# TASK TO COMPLETE:
Restate the whole listing word for word. Pictures are left out.

# COLLECTED DATA:
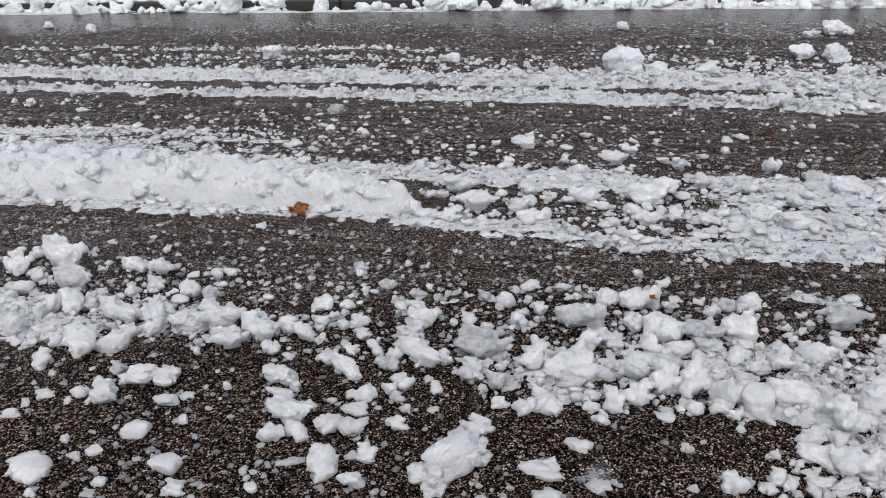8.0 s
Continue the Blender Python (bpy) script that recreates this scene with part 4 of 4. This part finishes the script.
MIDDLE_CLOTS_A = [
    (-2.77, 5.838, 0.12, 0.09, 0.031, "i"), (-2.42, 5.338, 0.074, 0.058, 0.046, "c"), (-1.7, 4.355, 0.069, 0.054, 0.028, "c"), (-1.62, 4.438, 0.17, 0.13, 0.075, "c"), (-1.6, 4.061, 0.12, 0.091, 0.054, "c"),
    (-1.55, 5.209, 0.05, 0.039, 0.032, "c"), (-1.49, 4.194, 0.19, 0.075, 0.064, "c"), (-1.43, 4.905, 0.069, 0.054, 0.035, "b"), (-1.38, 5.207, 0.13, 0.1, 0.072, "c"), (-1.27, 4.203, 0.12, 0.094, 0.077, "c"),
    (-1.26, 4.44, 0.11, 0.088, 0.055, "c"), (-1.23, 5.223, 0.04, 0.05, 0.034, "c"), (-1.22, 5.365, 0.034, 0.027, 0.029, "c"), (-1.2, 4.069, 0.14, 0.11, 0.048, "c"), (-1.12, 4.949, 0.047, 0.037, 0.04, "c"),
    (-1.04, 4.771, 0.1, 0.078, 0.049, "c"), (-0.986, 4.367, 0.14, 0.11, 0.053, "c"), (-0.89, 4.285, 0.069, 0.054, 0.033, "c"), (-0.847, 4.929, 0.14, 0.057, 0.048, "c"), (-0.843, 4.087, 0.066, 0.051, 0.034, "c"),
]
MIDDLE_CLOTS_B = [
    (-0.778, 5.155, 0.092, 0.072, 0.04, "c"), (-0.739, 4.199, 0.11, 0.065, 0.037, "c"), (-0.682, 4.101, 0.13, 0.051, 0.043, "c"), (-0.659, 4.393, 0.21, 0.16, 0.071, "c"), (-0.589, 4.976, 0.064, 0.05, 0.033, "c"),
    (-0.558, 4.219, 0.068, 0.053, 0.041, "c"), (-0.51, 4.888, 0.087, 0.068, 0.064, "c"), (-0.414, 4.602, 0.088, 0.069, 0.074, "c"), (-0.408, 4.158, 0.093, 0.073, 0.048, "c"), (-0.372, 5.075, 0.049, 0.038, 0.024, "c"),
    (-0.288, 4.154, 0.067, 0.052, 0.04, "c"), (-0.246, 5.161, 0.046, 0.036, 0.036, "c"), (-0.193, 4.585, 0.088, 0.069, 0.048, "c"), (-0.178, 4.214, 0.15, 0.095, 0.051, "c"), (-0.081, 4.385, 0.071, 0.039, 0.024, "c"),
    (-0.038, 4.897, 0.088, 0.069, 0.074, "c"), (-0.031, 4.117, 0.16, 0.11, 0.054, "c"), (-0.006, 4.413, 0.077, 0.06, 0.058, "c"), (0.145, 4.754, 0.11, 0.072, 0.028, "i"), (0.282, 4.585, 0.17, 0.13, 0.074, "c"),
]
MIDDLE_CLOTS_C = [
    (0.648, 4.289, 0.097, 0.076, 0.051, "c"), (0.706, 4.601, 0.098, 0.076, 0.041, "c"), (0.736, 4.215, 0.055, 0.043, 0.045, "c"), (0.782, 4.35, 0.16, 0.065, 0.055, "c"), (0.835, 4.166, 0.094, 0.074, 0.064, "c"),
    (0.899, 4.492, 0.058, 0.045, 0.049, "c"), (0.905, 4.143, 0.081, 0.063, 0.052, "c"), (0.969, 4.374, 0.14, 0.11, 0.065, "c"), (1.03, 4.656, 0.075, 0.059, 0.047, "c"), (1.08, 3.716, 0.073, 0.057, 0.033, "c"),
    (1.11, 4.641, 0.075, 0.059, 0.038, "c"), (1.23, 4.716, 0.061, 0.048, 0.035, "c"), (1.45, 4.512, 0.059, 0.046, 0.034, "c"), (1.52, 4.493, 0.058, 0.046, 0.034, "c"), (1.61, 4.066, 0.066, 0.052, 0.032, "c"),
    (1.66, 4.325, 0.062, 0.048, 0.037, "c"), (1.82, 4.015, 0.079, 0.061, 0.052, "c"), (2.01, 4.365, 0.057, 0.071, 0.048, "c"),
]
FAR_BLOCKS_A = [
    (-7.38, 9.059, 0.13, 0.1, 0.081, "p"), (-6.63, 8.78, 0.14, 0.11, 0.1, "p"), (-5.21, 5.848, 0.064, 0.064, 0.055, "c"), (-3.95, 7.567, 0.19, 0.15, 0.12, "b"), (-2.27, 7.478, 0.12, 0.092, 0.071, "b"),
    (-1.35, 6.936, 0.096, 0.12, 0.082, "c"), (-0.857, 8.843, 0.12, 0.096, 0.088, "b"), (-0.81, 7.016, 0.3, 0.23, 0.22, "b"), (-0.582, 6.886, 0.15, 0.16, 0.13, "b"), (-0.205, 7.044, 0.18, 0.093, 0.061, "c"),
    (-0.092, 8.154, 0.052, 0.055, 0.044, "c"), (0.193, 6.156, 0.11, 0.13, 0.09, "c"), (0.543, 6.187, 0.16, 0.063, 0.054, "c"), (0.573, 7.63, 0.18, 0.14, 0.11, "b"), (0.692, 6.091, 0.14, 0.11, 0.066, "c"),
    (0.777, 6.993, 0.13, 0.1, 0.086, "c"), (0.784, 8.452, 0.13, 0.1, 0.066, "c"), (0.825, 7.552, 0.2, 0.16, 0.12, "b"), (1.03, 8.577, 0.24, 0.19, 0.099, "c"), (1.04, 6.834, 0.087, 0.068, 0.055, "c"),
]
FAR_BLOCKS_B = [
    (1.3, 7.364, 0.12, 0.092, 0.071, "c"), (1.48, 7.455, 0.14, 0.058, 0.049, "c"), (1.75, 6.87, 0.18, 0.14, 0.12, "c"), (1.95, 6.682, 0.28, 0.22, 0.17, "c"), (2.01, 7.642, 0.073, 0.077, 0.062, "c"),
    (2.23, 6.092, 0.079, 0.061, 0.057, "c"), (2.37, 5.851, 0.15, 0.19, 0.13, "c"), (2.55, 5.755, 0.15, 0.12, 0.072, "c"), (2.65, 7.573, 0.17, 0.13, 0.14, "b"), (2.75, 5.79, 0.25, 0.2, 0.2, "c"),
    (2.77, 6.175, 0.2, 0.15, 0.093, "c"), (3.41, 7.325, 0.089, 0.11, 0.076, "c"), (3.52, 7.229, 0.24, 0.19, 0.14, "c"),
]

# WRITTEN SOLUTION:
8.0 s
Continue the Blender Python (bpy) script that recreates this scene with part 4 of 4. This part finishes the script.
MIDDLE_CLOTS_A = [
    (-2.77, 5.838, 0.12, 0.09, 0.031, "i"), (-2.42, 5.338, 0.074, 0.058, 0.046, "c"), (-1.7, 4.355, 0.069, 0.054, 0.028, "c"), (-1.62, 4.438, 0.17, 0.13, 0.075, "c"), (-1.6, 4.061, 0.12, 0.091, 0.054, "c"),
    (-1.55, 5.209, 0.05, 0.039, 0.032, "c"), (-1.49, 4.194, 0.19, 0.075, 0.064, "c"), (-1.43, 4.905, 0.069, 0.054, 0.035, "b"), (-1.38, 5.207, 0.13, 0.1, 0.072, "c"), (-1.27, 4.203, 0.12, 0.094, 0.077, "c"),
    (-1.26, 4.44, 0.11, 0.088, 0.055, "c"), (-1.23, 5.223, 0.04, 0.05, 0.034, "c"), (-1.22, 5.365, 0.034, 0.027, 0.029, "c"), (-1.2, 4.069, 0.14, 0.11, 0.048, "c"), (-1.12, 4.949, 0.047, 0.037, 0.04, "c"),
    (-1.04, 4.771, 0.1, 0.078, 0.049, "c"), (-0.986, 4.367, 0.14, 0.11, 0.053, "c"), (-0.89, 4.285, 0.069, 0.054, 0.033, "c"), (-0.847, 4.929, 0.14, 0.057, 0.048, "c"), (-0.843, 4.087, 0.066, 0.051, 0.034, "c"),
]
MIDDLE_CLOTS_B = [
    (-0.778, 5.155, 0.092, 0.072, 0.04, "c"), (-0.739, 4.199, 0.11, 0.065, 0.037, "c"), (-0.682, 4.101, 0.13, 0.051, 0.043, "c"), (-0.659, 4.393, 0.21, 0.16, 0.071, "c"), (-0.589, 4.976, 0.064, 0.05, 0.033, "c"),
    (-0.558, 4.219, 0.068, 0.053, 0.041, "c"), (-0.51, 4.888, 0.087, 0.068, 0.064, "c"), (-0.414, 4.602, 0.088, 0.069, 0.074, "c"), (-0.408, 4.158, 0.093, 0.073, 0.048, "c"), (-0.372, 5.075, 0.049, 0.038, 0.024, "c"),
    (-0.288, 4.154, 0.067, 0.052, 0.04, "c"), (-0.246, 5.161, 0.046, 0.036, 0.036, "c"), (-0.193, 4.585, 0.088, 0.069, 0.048, "c"), (-0.178, 4.214, 0.15, 0.095, 0.051, "c"), (-0.081, 4.385, 0.071, 0.039, 0.024, "c"),
    (-0.038, 4.897, 0.088, 0.069, 0.074, "c"), (-0.031, 4.117, 0.16, 0.11, 0.054, "c"), (-0.006, 4.413, 0.077, 0.06, 0.058, "c"), (0.145, 4.754, 0.11, 0.072, 0.028, "i"), (0.282, 4.585, 0.17, 0.13, 0.074, "c"),
]
MIDDLE_CLOTS_C = [
    (0.648, 4.289, 0.097, 0.076, 0.051, "c"), (0.706, 4.601, 0.098, 0.076, 0.041, "c"), (0.736, 4.215, 0.055, 0.043, 0.045, "c"), (0.782, 4.35, 0.16, 0.065, 0.055, "c"), (0.835, 4.166, 0.094, 0.074, 0.064, "c"),
    (0.899, 4.492, 0.058, 0.045, 0.049, "c"), (0.905, 4.143, 0.081, 0.063, 0.052, "c"), (0.969, 4.374, 0.14, 0.11, 0.065, "c"), (1.03, 4.656, 0.075, 0.059, 0.047, "c"), (1.08, 3.716, 0.073, 0.057, 0.033, "c"),
    (1.11, 4.641, 0.075, 0.059, 0.038, "c"), (1.23, 4.716, 0.061, 0.048, 0.035, "c"), (1.45, 4.512, 0.059, 0.046, 0.034, "c"), (1.52, 4.493, 0.058, 0.046, 0.034, "c"), (1.61, 4.066, 0.066, 0.052, 0.032, "c"),
    (1.66, 4.325, 0.062, 0.048, 0.037, "c"), (1.82, 4.015, 0.079, 0.061, 0.052, "c"), (2.01, 4.365, 0.057, 0.071, 0.048, "c"),
]
FAR_BLOCKS_A = [
    (-7.38, 9.059, 0.13, 0.1, 0.081, "p"), (-6.63, 8.78, 0.14, 0.11, 0.1, "p"), (-5.21, 5.848, 0.064, 0.064, 0.055, "c"), (-3.95, 7.567, 0.19, 0.15, 0.12, "b"), (-2.27, 7.478, 0.12, 0.092, 0.071, "b"),
    (-1.35, 6.936, 0.096, 0.12, 0.082, "c"), (-0.857, 8.843, 0.12, 0.096, 0.088, "b"), (-0.81, 7.016, 0.3, 0.23, 0.22, "b"), (-0.582, 6.886, 0.15, 0.16, 0.13, "b"), (-0.205, 7.044, 0.18, 0.093, 0.061, "c"),
    (-0.092, 8.154, 0.052, 0.055, 0.044, "c"), (0.193, 6.156, 0.11, 0.13, 0.09, "c"), (0.543, 6.187, 0.16, 0.063, 0.054, "c"), (0.573, 7.63, 0.18, 0.14, 0.11, "b"), (0.692, 6.091, 0.14, 0.11, 0.066, "c"),
    (0.777, 6.993, 0.13, 0.1, 0.086, "c"), (0.784, 8.452, 0.13, 0.1, 0.066, "c"), (0.825, 7.552, 0.2, 0.16, 0.12, "b"), (1.03, 8.577, 0.24, 0.19, 0.099, "c"), (1.04, 6.834, 0.087, 0.068, 0.055, "c"),
]
FAR_BLOCKS_B = [
    (1.3, 7.364, 0.12, 0.092, 0.071, "c"), (1.48, 7.455, 0.14, 0.058, 0.049, "c"), (1.75, 6.87, 0.18, 0.14, 0.12, "c"), (1.95, 6.682, 0.28, 0.22, 0.17, "c"), (2.01, 7.642, 0.073, 0.077, 0.062, "c"),
    (2.23, 6.092, 0.079, 0.061, 0.057, "c"), (2.37, 5.851, 0.15, 0.19, 0.13, "c"), (2.55, 5.755, 0.15, 0.12, 0.072, "c"), (2.65, 7.573, 0.17, 0.13, 0.14, "b"), (2.75, 5.79, 0.25, 0.2, 0.2, "c"),
    (2.77, 6.175, 0.2, 0.15, 0.093, "c"), (3.41, 7.325, 0.089, 0.11, 0.076, "c"), (3.52, 7.229, 0.24, 0.19, 0.14, "c"),
]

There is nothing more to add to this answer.